Spring term Circle Talk tackles the tradition of West African kora

When Sona Jobarteh first asked her father to teach her to play the traditional West African kora, he didn’t talk about how the instrument’s legacy was almost exclusively male.

“He said to me, ‘Don’t be a female kora player. Be a good kora player. When I close my eyes and listen to you, I don’t want to know if it’s a woman or a man. I just want to know that they’re good.’”   

The daughter heard her father’s call and, after studying the instrument for her entire childhood, Ms. Jobarteh attended the Royal College of Music and the Purcell School of Music to study composition. Her father’s break in tradition allowed her to carry the larger kora tradition to a global audience through performances with the Royal Philharmonic and the BBC Symphony orchestras, and through the release of several albums, including her latest, Badinyaa Kumoo, released in 2022.

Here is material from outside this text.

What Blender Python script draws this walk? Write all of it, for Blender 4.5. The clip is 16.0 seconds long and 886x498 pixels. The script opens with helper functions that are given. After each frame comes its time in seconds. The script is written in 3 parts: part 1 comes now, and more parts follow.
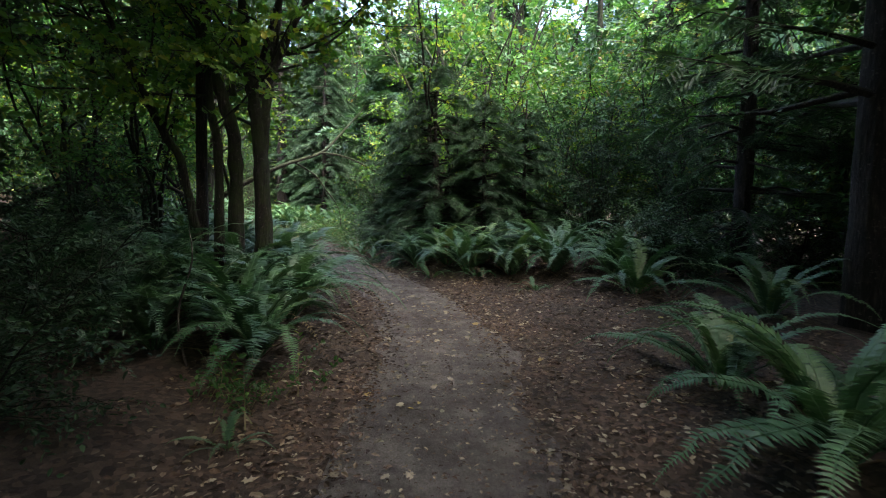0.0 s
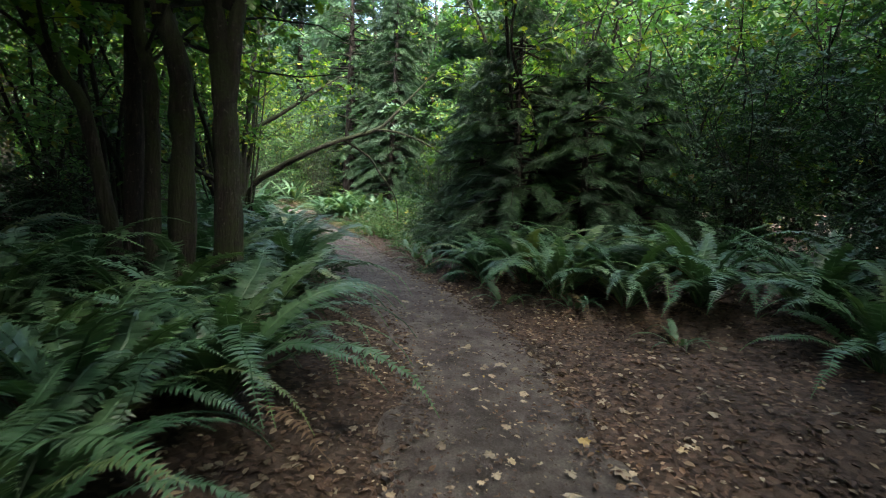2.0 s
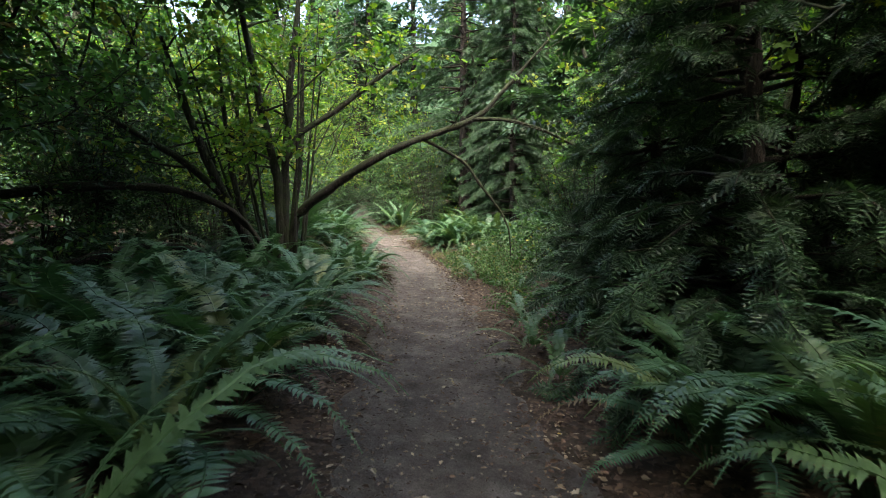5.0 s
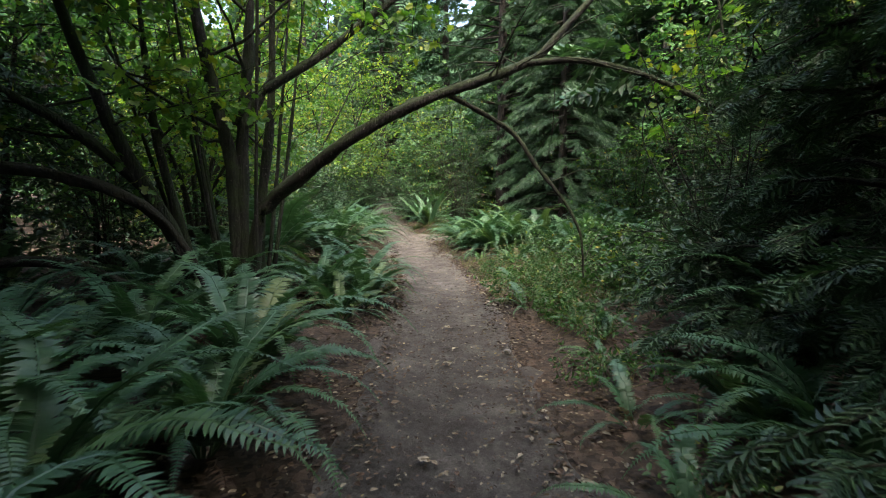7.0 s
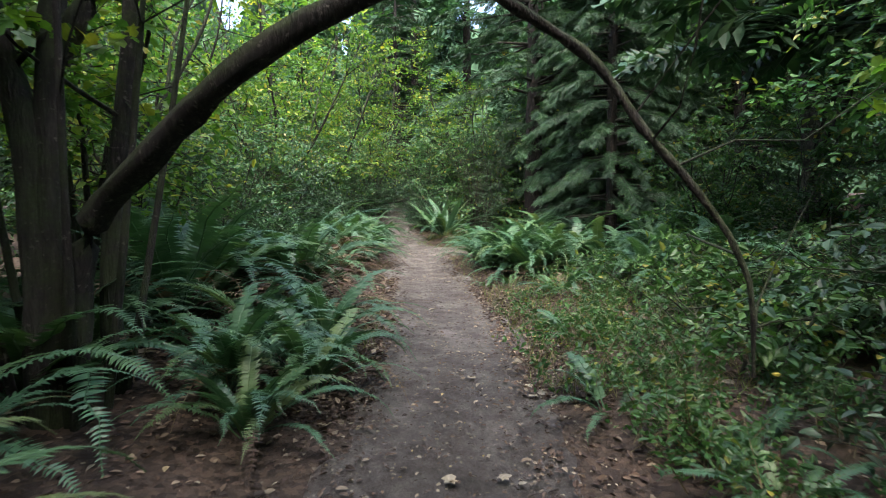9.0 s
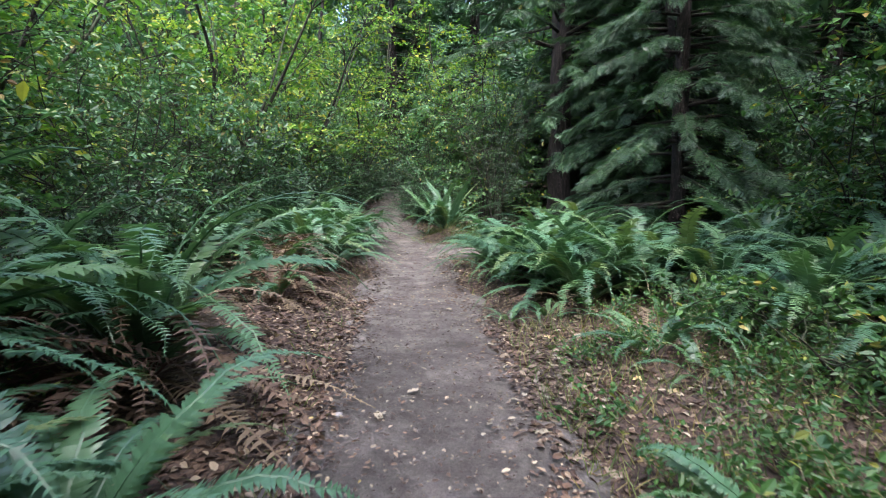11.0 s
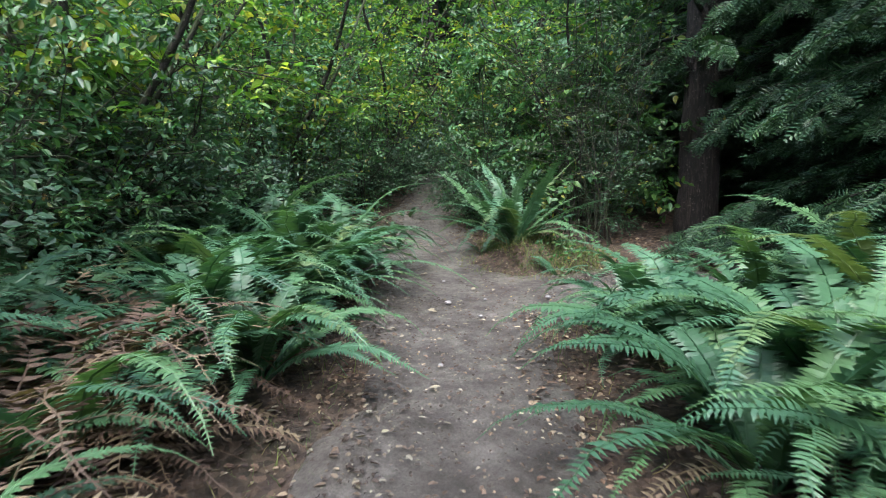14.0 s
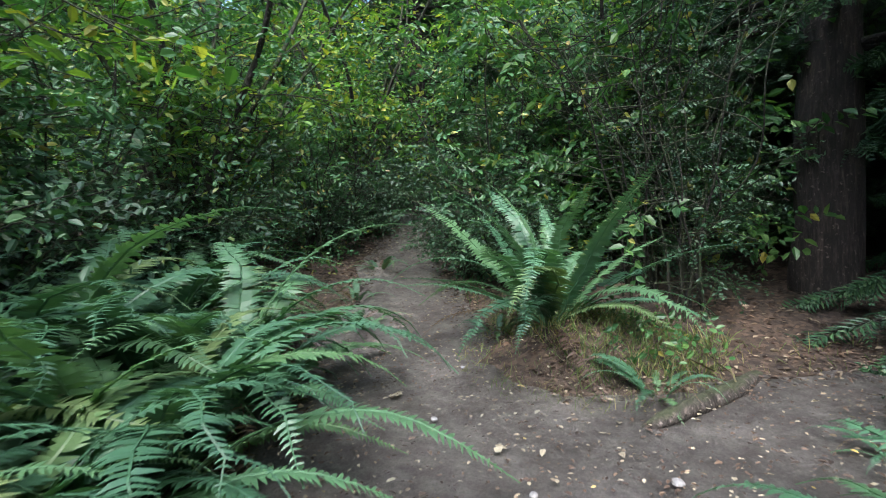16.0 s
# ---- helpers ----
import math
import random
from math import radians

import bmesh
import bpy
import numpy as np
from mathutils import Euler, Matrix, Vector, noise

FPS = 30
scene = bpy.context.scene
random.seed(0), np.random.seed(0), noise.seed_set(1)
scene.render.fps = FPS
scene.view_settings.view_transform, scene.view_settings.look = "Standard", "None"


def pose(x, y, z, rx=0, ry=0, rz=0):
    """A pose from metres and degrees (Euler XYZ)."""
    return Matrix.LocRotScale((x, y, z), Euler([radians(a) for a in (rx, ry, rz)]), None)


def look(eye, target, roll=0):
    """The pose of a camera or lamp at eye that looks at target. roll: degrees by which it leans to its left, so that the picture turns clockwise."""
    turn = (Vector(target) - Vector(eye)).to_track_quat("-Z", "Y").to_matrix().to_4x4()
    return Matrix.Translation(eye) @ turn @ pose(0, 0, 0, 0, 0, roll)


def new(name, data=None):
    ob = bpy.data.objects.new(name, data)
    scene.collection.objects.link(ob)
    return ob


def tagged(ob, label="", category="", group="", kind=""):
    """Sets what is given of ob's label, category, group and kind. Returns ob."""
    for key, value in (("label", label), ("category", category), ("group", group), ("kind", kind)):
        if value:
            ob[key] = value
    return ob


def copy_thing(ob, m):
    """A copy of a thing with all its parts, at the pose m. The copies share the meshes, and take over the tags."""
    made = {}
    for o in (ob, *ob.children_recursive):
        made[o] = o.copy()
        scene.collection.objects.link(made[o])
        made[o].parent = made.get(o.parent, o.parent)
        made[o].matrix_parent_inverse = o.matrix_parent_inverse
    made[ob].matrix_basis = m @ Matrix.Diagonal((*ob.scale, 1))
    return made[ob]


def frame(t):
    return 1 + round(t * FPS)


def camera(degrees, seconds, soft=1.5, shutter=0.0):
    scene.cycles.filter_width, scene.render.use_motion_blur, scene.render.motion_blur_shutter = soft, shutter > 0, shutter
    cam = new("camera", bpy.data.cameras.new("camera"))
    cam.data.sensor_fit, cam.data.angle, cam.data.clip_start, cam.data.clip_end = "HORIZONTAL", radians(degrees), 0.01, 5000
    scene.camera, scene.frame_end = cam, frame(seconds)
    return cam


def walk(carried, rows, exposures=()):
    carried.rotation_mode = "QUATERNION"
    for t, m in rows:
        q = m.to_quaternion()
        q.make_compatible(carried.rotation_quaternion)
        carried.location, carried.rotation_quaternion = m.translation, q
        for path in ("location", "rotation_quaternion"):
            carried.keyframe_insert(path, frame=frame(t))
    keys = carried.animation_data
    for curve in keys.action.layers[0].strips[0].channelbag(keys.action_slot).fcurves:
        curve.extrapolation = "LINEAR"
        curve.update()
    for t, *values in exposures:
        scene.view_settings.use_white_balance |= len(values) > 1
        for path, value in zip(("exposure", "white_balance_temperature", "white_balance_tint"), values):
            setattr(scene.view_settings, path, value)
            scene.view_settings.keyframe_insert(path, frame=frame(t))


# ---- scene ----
cam = camera(80.8, 16.0, soft=1.0, shutter=0.2)
METRES, EYE, TILT, LEAN, TURN = 25.0, 1.63, -4.0, -1.0, 0.0
ROWS = [
    (0.0, 0.0, 0.0, 0.0, 0.0, 0.0, -0.0),
    (0.5, 0.0013, 0.0327, 0.0026, 2.64, -0.67, -1.58),
    (1.0, 0.0026, 0.0651, 0.0049, 5.36, -0.57, -0.91),
    (1.5, 0.0031, 0.096, 0.0082, 8.32, -0.25, -0.94),
    (2.0, -0.0006, 0.1288, 0.0099, 8.67, -1.01, -2.2),
    (2.5, -0.0031, 0.162, 0.0132, 9.51, -0.4, 0.38),
    (3.0, -0.0086, 0.1956, 0.0164, 12.86, -0.34, -0.21),
    (3.5, -0.0119, 0.2267, 0.02, 13.53, 1.06, 0.1),
    (4.0, -0.0187, 0.2574, 0.0233, 14.9, -0.29, -2.45),
    (4.5, -0.0236, 0.2865, 0.0283, 20.9, 0.18, -0.49),
    (7.0, -0.0784, 0.4231, 0.0405, 27.43, -0.33, -0.5),
    (7.5, -0.0907, 0.4492, 0.044, 26.9, -0.36, -1.51),
    (8.0, -0.1016, 0.4745, 0.0469, 28.19, 0.28, -0.82),
    (10.5, -0.1758, 0.617, 0.057, 31.23, -0.47, -1.09),
    (11.0, -0.1915, 0.6453, 0.0611, 30.45, -1.2, -0.91),
    (11.5, -0.2075, 0.6732, 0.0657, 31.66, -1.15, -0.64),
    (12.0, -0.225, 0.7003, 0.0706, 31.7, -1.56, -1.3),
    (12.5, -0.2415, 0.7255, 0.0762, 33.73, 0.19, -1.39),
    (13.0, -0.2594, 0.751, 0.0791, 34.43, -0.89, -1.08),
    (13.5, -0.2773, 0.7765, 0.0812, 35.8, -1.63, 0.12),
    (14.0, -0.2972, 0.8032, 0.0818, 35.6, -3.09, -0.65),
    (14.5, -0.3169, 0.8297, 0.0835, 36.86, -2.02, -0.2),
    (15.0, -0.3362, 0.8554, 0.0846, 38.41, -0.29, -0.22),
    (15.5, -0.3532, 0.8795, 0.0875, 37.1, -0.16, 0.24),
    (16.0, -0.3664, 0.9004, 0.0912, 34.31, 0.93, 0.5),
]
EXPOSURES = [(0.0, 3.35, 7000, 14), (2.5, 3.08, 7200, 10), (4.5, 2.98, 7500, 12), (8.0, 2.58, 7000, 11), (10.5, 2.76, 6250, 21), (12.5, 2.7, 6150, 13), (16.0, 2.4, 6050, 10)]
walk(cam, [(t, pose(0, 0, EYE, TILT, LEAN, TURN) @ pose(METRES * x, METRES * y, METRES * z, 90 + pitch, roll, yaw)) for t, x, y, z, yaw, pitch, roll in ROWS],
     exposures=EXPOSURES)

# ---- world and sun: an overcast sky over the wood ----
world = bpy.data.worlds.new("world")
scene.world = world
world.use_nodes = True
wn = world.node_tree
sky = wn.nodes.new("ShaderNodeTexSky")
sky.sky_type, sky.sun_disc = "NISHITA", False
sky.sun_elevation, sky.sun_rotation = radians(56), radians(153)
sky.air_density, sky.dust_density = 1.0, 3.0
wn.links.new(sky.outputs[0], wn.nodes["Background"].inputs[0])
wn.nodes["Background"].inputs[1].default_value = 0.15
sun = new("sun", bpy.data.lights.new("sun", "SUN"))
sun.data.energy, sun.data.angle, sun.data.color = 1.1, radians(50), (1.0, 0.97, 0.93)
sun.matrix_world = look((8, -16, 27), (0, 0, 0))


# ---- materials ----
def nodes_of(name):
    m = bpy.data.materials.new(name)
    m.use_nodes = True
    t = m.node_tree
    return m, t, t.nodes["Principled BSDF"], t.nodes["Material Output"]


def ramp(t, fac, stops):
    r = t.nodes.new("ShaderNodeValToRGB")
    el = r.color_ramp.elements
    while len(el) < len(stops):
        el.new(0.5)
    for e, (p, c) in zip(el, stops):
        e.position, e.color = p, (*c, 1)
    t.links.new(fac, r.inputs[0])
    return r.outputs[0]


def tex_noise(t, scale, detail=4.0, rough=0.6, coord="Object"):
    co = t.nodes.new("ShaderNodeTexCoord")
    n = t.nodes.new("ShaderNodeTexNoise")
    n.inputs["Scale"].default_value, n.inputs["Detail"].default_value, n.inputs["Roughness"].default_value = scale, detail, rough
    t.links.new(co.outputs[coord], n.inputs["Vector"])
    return n.outputs["Fac"]


def mixed(t, fac, a, b, mode="MIX"):
    m = t.nodes.new("ShaderNodeMix")
    m.data_type, m.blend_type = "RGBA", mode
    for sock, v in ((0, fac), (6, a), (7, b)):
        if isinstance(v, (int, float)):
            m.inputs[sock].default_value = v
        elif isinstance(v, tuple):
            m.inputs[sock].default_value = (*v, 1)
        else:
            t.links.new(v, m.inputs[sock])
    return m.outputs[2]


def bumped(t, p, height, strength, distance=0.02):
    b = t.nodes.new("ShaderNodeBump")
    b.inputs["Strength"].default_value, b.inputs["Distance"].default_value = strength, distance
    t.links.new(height, b.inputs["Height"])
    t.links.new(b.outputs[0], p.inputs["Normal"])


def leaf_material(name, stops, through_light=0.35, rough=0.5, per="island", blotch=0.75):
    """Thin leaf: a glossy face, some light shining through; its colour varies from leaf to leaf and in blotches."""
    m, t, p, out = nodes_of(name)
    if per == "island":
        rnd = t.nodes.new("ShaderNodeNewGeometry").outputs["Random Per Island"]
    else:
        rnd = t.nodes.new("ShaderNodeObjectInfo").outputs["Random"]
    c = ramp(t, rnd, stops)
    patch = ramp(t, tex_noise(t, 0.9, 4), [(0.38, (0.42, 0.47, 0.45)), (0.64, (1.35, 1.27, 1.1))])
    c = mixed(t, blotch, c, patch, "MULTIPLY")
    fine = ramp(t, tex_noise(t, 38, 3), [(0.3, (0.78, 0.78, 0.78)), (0.7, (1.15, 1.15, 1.1))])
    c = mixed(t, 0.6, c, fine, "MULTIPLY")
    t.links.new(c, p.inputs["Base Color"])
    p.inputs["Roughness"].default_value = rough
    p.inputs["Specular IOR Level"].default_value = 0.5
    tr = t.nodes.new("ShaderNodeBsdfTranslucent")
    warm = mixed(t, 1.0, c, (1.25, 1.4, 0.55), "MULTIPLY")
    t.links.new(warm, tr.inputs["Color"])
    mx = t.nodes.new("ShaderNodeMixShader")
    mx.inputs[0].default_value = through_light
    t.links.new(p.outputs[0], mx.inputs[1])
    t.links.new(tr.outputs[0], mx.inputs[2])
    t.links.new(mx.outputs[0], out.inputs["Surface"])
    return m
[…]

As the spring term Circle Talk speaker, Ms. Jobarteh gave an intimate masterclass in Gammons Recital Hall on April 1 before playing with her band the next night for the entire Groton community in the Campbell Performing Arts Center.

Born in London, Ms. Jobarteh grew up with a close connection to her Gambian heritage. In Gammons, she gave students, faculty, and staff a crash course in the history of the region, from how her modern country was carved out of a river valley by French and British colonialists to how the centuries-old musical traditions of West Africa transcend those arbitrary lines drawn on a map.

“We had our own traditions, our own culture, before all that,” she said.

One among those traditions is the kora, a twenty-one-string instrument that’s a combination of guitar and harp. Its body is round, made from a halved, hollowed-out gourd with a drum skin stretched atop that allows for percussion as well. There’s no glue or nails (other than decorative); the entire instrument is held together by tension. 

Ms. Jobarteh intertwined performance with history—the instrument’s and her own—explaining how kora players practice hours, days, lifetimes to learn hundreds of songs all by ear. The kora is an oral tradition, passed down through West African families from father to son for generations. Now that she has joined that lineage, Ms. Jobarteh is teaching her own son what her father taught her: Find your voice, and listen to it. 

“What I’m trying to promote and encourage is that you can find your voice within your own traditions,” she said. “You can pick up this instrument and find ways to be critical, or find ways to be very present, and contribute to society in constructive ways using our own traditions.”

Toward the end of the talk, Ms. Jobarteh took questions from students—many of them musicians themselves—about things like collaboration, the importance of practice and routine, and the creative process. Throughout all her answers, she urged the students—whether their music was classical, jass, or traditional West African—to make their own path.

“The main thing is not to try to imitate people, but to stay true,” she said. “Music is a conversation. You might have a different accent, but in the end we can still share in the same topic of conversation.”